→ **Source excerpt**
◇ ◇ ◇ ◇ ◇
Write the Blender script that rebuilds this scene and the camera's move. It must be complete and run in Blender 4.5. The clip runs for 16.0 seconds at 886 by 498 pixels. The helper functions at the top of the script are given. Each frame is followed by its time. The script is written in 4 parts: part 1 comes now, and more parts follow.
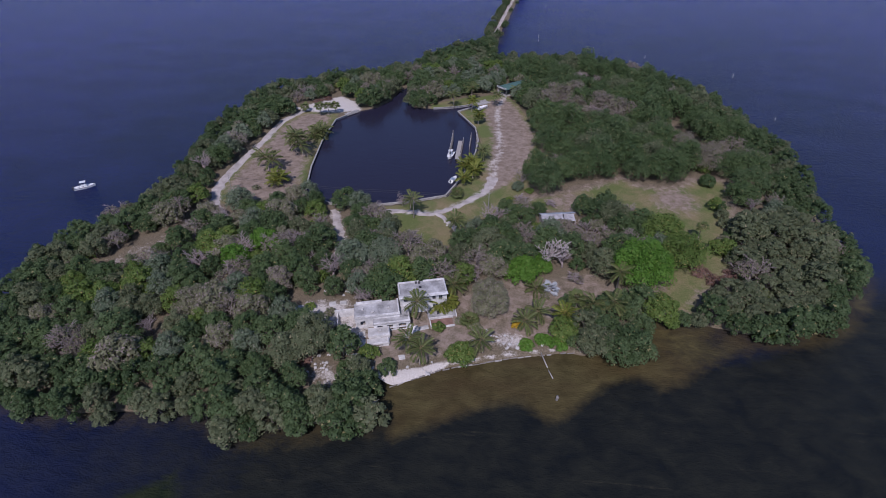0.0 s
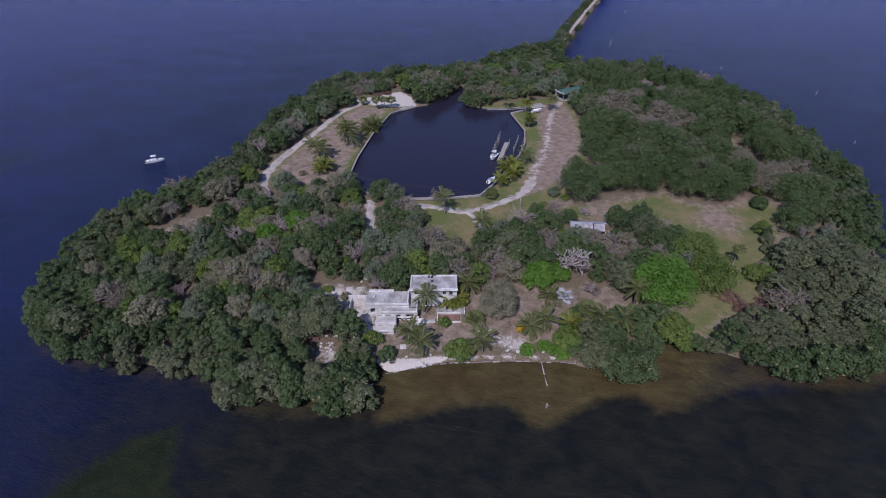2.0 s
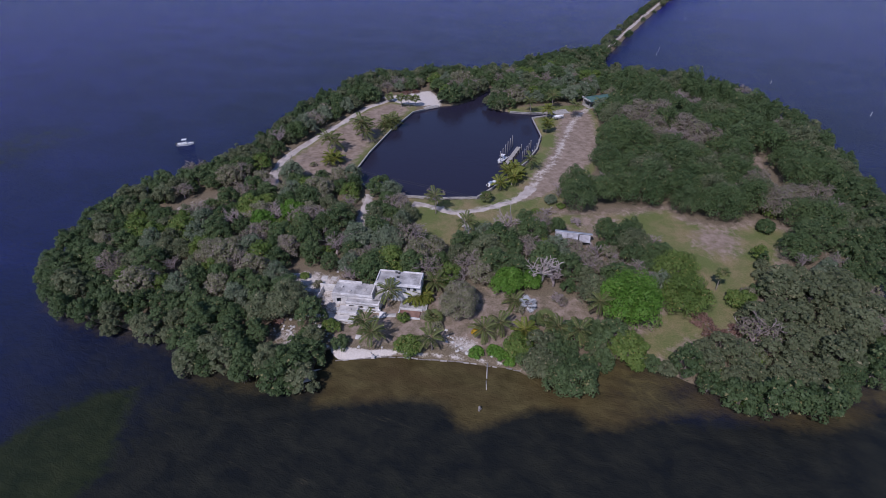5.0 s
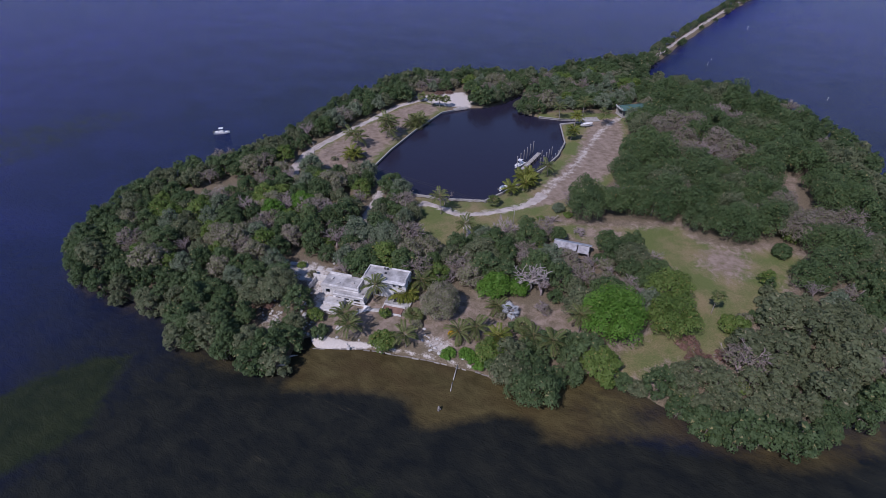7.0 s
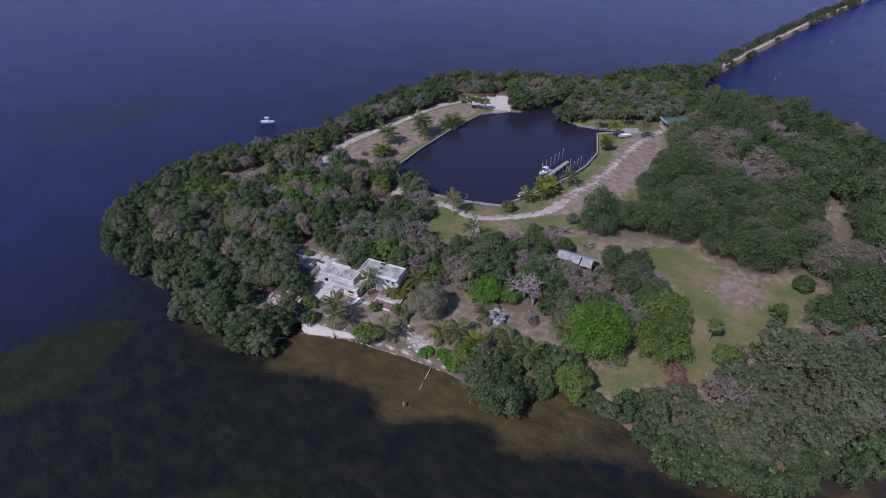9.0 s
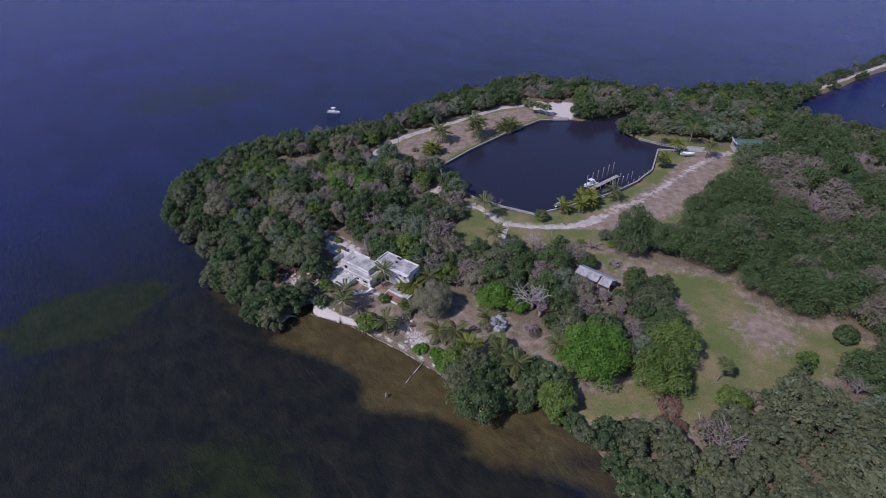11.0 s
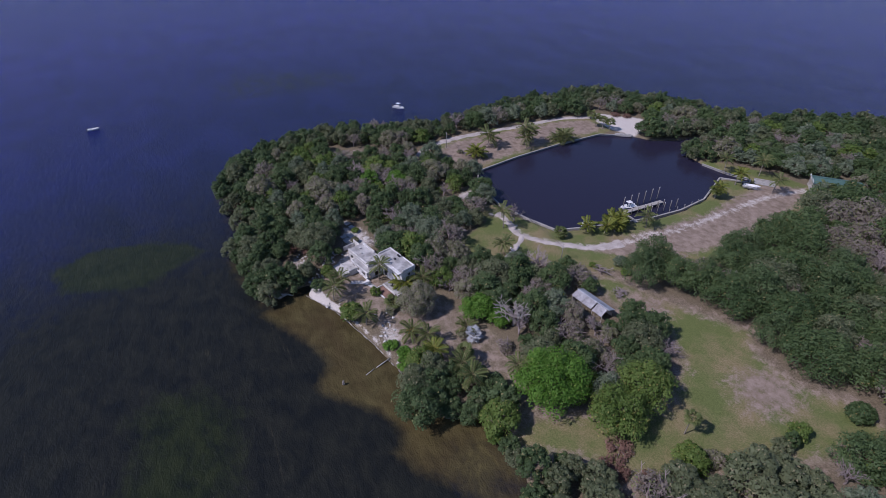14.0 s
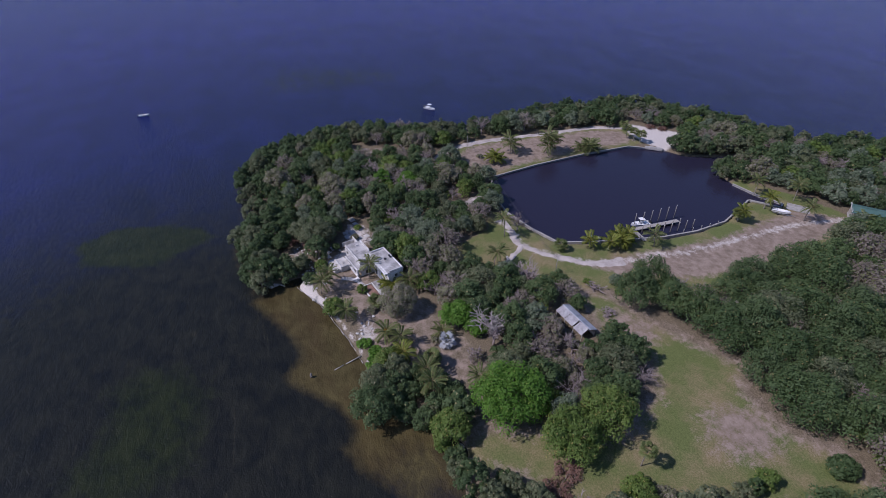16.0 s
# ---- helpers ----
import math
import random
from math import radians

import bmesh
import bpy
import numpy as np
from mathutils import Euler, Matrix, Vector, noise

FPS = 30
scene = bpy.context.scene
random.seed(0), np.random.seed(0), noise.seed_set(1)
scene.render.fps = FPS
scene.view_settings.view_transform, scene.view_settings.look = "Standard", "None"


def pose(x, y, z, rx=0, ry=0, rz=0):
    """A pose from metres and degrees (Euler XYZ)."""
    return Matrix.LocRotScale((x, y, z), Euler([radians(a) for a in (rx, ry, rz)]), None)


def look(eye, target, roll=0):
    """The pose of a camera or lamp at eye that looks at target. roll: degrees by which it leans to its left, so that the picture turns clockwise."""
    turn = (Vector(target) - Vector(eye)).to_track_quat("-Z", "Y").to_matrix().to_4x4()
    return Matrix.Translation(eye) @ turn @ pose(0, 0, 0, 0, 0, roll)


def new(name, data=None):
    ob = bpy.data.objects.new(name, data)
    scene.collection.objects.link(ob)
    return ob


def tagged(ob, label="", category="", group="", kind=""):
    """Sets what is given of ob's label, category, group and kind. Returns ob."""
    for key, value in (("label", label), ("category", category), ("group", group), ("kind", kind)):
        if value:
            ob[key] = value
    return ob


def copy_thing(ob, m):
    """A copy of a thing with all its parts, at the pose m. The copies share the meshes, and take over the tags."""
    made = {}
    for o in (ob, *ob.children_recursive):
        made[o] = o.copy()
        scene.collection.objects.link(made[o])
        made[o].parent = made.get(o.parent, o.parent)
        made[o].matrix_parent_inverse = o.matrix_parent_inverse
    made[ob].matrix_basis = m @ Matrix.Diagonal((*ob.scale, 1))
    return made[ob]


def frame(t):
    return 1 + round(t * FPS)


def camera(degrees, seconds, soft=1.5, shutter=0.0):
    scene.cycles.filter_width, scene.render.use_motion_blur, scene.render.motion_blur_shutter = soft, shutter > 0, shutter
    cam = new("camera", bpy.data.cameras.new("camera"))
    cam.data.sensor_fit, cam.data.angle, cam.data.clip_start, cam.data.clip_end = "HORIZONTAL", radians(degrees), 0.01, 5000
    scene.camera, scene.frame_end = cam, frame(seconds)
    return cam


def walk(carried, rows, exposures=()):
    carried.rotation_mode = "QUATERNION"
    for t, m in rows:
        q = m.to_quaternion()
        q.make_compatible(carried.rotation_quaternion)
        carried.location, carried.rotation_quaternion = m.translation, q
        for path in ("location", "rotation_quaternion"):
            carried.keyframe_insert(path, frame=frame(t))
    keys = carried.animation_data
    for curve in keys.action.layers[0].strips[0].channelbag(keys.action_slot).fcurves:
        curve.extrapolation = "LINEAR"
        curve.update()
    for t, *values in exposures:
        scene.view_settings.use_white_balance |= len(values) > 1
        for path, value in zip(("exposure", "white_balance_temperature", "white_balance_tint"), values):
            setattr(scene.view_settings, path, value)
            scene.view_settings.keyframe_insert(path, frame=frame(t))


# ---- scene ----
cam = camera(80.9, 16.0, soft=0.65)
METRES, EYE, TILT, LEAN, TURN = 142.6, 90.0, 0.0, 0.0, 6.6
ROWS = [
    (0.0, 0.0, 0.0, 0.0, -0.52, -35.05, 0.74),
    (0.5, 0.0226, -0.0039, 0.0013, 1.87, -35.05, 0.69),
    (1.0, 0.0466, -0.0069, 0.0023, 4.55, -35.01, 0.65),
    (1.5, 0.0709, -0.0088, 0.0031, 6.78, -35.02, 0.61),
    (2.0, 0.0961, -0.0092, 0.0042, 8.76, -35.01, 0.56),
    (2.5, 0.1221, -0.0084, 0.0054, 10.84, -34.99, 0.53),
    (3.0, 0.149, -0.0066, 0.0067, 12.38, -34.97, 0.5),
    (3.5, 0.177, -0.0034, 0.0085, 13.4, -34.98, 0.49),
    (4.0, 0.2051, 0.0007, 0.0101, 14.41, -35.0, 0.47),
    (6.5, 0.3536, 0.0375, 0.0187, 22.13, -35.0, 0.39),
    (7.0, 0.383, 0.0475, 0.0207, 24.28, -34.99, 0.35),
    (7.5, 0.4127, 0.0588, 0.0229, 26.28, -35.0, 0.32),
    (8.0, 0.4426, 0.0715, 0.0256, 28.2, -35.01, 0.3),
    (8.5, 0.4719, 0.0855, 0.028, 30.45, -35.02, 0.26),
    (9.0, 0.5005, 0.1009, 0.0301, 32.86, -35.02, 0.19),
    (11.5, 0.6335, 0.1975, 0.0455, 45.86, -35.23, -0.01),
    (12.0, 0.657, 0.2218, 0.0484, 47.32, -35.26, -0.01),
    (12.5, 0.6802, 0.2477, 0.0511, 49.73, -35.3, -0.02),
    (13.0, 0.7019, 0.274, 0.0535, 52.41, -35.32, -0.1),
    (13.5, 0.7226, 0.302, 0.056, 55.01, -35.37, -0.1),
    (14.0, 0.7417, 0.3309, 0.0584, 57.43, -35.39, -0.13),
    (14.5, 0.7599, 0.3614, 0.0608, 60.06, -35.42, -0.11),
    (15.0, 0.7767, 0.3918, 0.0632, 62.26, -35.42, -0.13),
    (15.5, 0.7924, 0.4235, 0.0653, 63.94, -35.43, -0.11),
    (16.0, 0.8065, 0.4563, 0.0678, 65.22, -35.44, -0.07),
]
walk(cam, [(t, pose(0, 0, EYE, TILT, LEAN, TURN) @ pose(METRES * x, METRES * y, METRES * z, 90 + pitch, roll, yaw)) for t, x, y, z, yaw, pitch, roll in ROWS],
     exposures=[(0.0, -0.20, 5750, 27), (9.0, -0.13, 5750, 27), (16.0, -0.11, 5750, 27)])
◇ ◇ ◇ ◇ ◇
→ **Job**
Write out the full set of lines verbatim, without the pictures.

→ **Answer to the task**
Write the Blender script that rebuilds this scene and the camera's move. It must be complete and run in Blender 4.5. The clip runs for 16.0 seconds at 886 by 498 pixels. The helper functions at the top of the script are given. Each frame is followed by its time. The script is written in 4 parts: part 1 comes now, and more parts follow.
0.0 s
2.0 s
5.0 s
7.0 s
9.0 s
11.0 s
14.0 s
16.0 s
# ---- helpers ----
import math
import random
from math import radians

import bmesh
import bpy
import numpy as np
from mathutils import Euler, Matrix, Vector, noise

FPS = 30
scene = bpy.context.scene
random.seed(0), np.random.seed(0), noise.seed_set(1)
scene.render.fps = FPS
scene.view_settings.view_transform, scene.view_settings.look = "Standard", "None"


def pose(x, y, z, rx=0, ry=0, rz=0):
    """A pose from metres and degrees (Euler XYZ)."""
    return Matrix.LocRotScale((x, y, z), Euler([radians(a) for a in (rx, ry, rz)]), None)


def look(eye, target, roll=0):
    """The pose of a camera or lamp at eye that looks at target. roll: degrees by which it leans to its left, so that the picture turns clockwise."""
    turn = (Vector(target) - Vector(eye)).to_track_quat("-Z", "Y").to_matrix().to_4x4()
    return Matrix.Translation(eye) @ turn @ pose(0, 0, 0, 0, 0, roll)


def new(name, data=None):
    ob = bpy.data.objects.new(name, data)
    scene.collection.objects.link(ob)
    return ob


def tagged(ob, label="", category="", group="", kind=""):
    """Sets what is given of ob's label, category, group and kind. Returns ob."""
    for key, value in (("label", label), ("category", category), ("group", group), ("kind", kind)):
        if value:
            ob[key] = value
    return ob


def copy_thing(ob, m):
    """A copy of a thing with all its parts, at the pose m. The copies share the meshes, and take over the tags."""
    made = {}
    for o in (ob, *ob.children_recursive):
        made[o] = o.copy()
        scene.collection.objects.link(made[o])
        made[o].parent = made.get(o.parent, o.parent)
        made[o].matrix_parent_inverse = o.matrix_parent_inverse
    made[ob].matrix_basis = m @ Matrix.Diagonal((*ob.scale, 1))
    return made[ob]


def frame(t):
    return 1 + round(t * FPS)


def camera(degrees, seconds, soft=1.5, shutter=0.0):
    scene.cycles.filter_width, scene.render.use_motion_blur, scene.render.motion_blur_shutter = soft, shutter > 0, shutter
    cam = new("camera", bpy.data.cameras.new("camera"))
    cam.data.sensor_fit, cam.data.angle, cam.data.clip_start, cam.data.clip_end = "HORIZONTAL", radians(degrees), 0.01, 5000
    scene.camera, scene.frame_end = cam, frame(seconds)
    return cam


def walk(carried, rows, exposures=()):
    carried.rotation_mode = "QUATERNION"
    for t, m in rows:
        q = m.to_quaternion()
        q.make_compatible(carried.rotation_quaternion)
        carried.location, carried.rotation_quaternion = m.translation, q
        for path in ("location", "rotation_quaternion"):
            carried.keyframe_insert(path, frame=frame(t))
    keys = carried.animation_data
    for curve in keys.action.layers[0].strips[0].channelbag(keys.action_slot).fcurves:
        curve.extrapolation = "LINEAR"
        curve.update()
    for t, *values in exposures:
        scene.view_settings.use_white_balance |= len(values) > 1
        for path, value in zip(("exposure", "white_balance_temperature", "white_balance_tint"), values):
            setattr(scene.view_settings, path, value)
            scene.view_settings.keyframe_insert(path, frame=frame(t))


# ---- scene ----
cam = camera(80.9, 16.0, soft=0.65)
METRES, EYE, TILT, LEAN, TURN = 142.6, 90.0, 0.0, 0.0, 6.6
ROWS = [
    (0.0, 0.0, 0.0, 0.0, -0.52, -35.05, 0.74),
    (0.5, 0.0226, -0.0039, 0.0013, 1.87, -35.05, 0.69),
    (1.0, 0.0466, -0.0069, 0.0023, 4.55, -35.01, 0.65),
    (1.5, 0.0709, -0.0088, 0.0031, 6.78, -35.02, 0.61),
    (2.0, 0.0961, -0.0092, 0.0042, 8.76, -35.01, 0.56),
    (2.5, 0.1221, -0.0084, 0.0054, 10.84, -34.99, 0.53),
    (3.0, 0.149, -0.0066, 0.0067, 12.38, -34.97, 0.5),
    (3.5, 0.177, -0.0034, 0.0085, 13.4, -34.98, 0.49),
    (4.0, 0.2051, 0.0007, 0.0101, 14.41, -35.0, 0.47),
    (6.5, 0.3536, 0.0375, 0.0187, 22.13, -35.0, 0.39),
    (7.0, 0.383, 0.0475, 0.0207, 24.28, -34.99, 0.35),
    (7.5, 0.4127, 0.0588, 0.0229, 26.28, -35.0, 0.32),
    (8.0, 0.4426, 0.0715, 0.0256, 28.2, -35.01, 0.3),
    (8.5, 0.4719, 0.0855, 0.028, 30.45, -35.02, 0.26),
    (9.0, 0.5005, 0.1009, 0.0301, 32.86, -35.02, 0.19),
    (11.5, 0.6335, 0.1975, 0.0455, 45.86, -35.23, -0.01),
    (12.0, 0.657, 0.2218, 0.0484, 47.32, -35.26, -0.01),
    (12.5, 0.6802, 0.2477, 0.0511, 49.73, -35.3, -0.02),
    (13.0, 0.7019, 0.274, 0.0535, 52.41, -35.32, -0.1),
    (13.5, 0.7226, 0.302, 0.056, 55.01, -35.37, -0.1),
    (14.0, 0.7417, 0.3309, 0.0584, 57.43, -35.39, -0.13),
    (14.5, 0.7599, 0.3614, 0.0608, 60.06, -35.42, -0.11),
    (15.0, 0.7767, 0.3918, 0.0632, 62.26, -35.42, -0.13),
    (15.5, 0.7924, 0.4235, 0.0653, 63.94, -35.43, -0.11),
    (16.0, 0.8065, 0.4563, 0.0678, 65.22, -35.44, -0.07),
]
walk(cam, [(t, pose(0, 0, EYE, TILT, LEAN, TURN) @ pose(METRES * x, METRES * y, METRES * z, 90 + pitch, roll, yaw)) for t, x, y, z, yaw, pitch, roll in ROWS],
     exposures=[(0.0, -0.20, 5750, 27), (9.0, -0.13, 5750, 27), (16.0, -0.11, 5750, 27)])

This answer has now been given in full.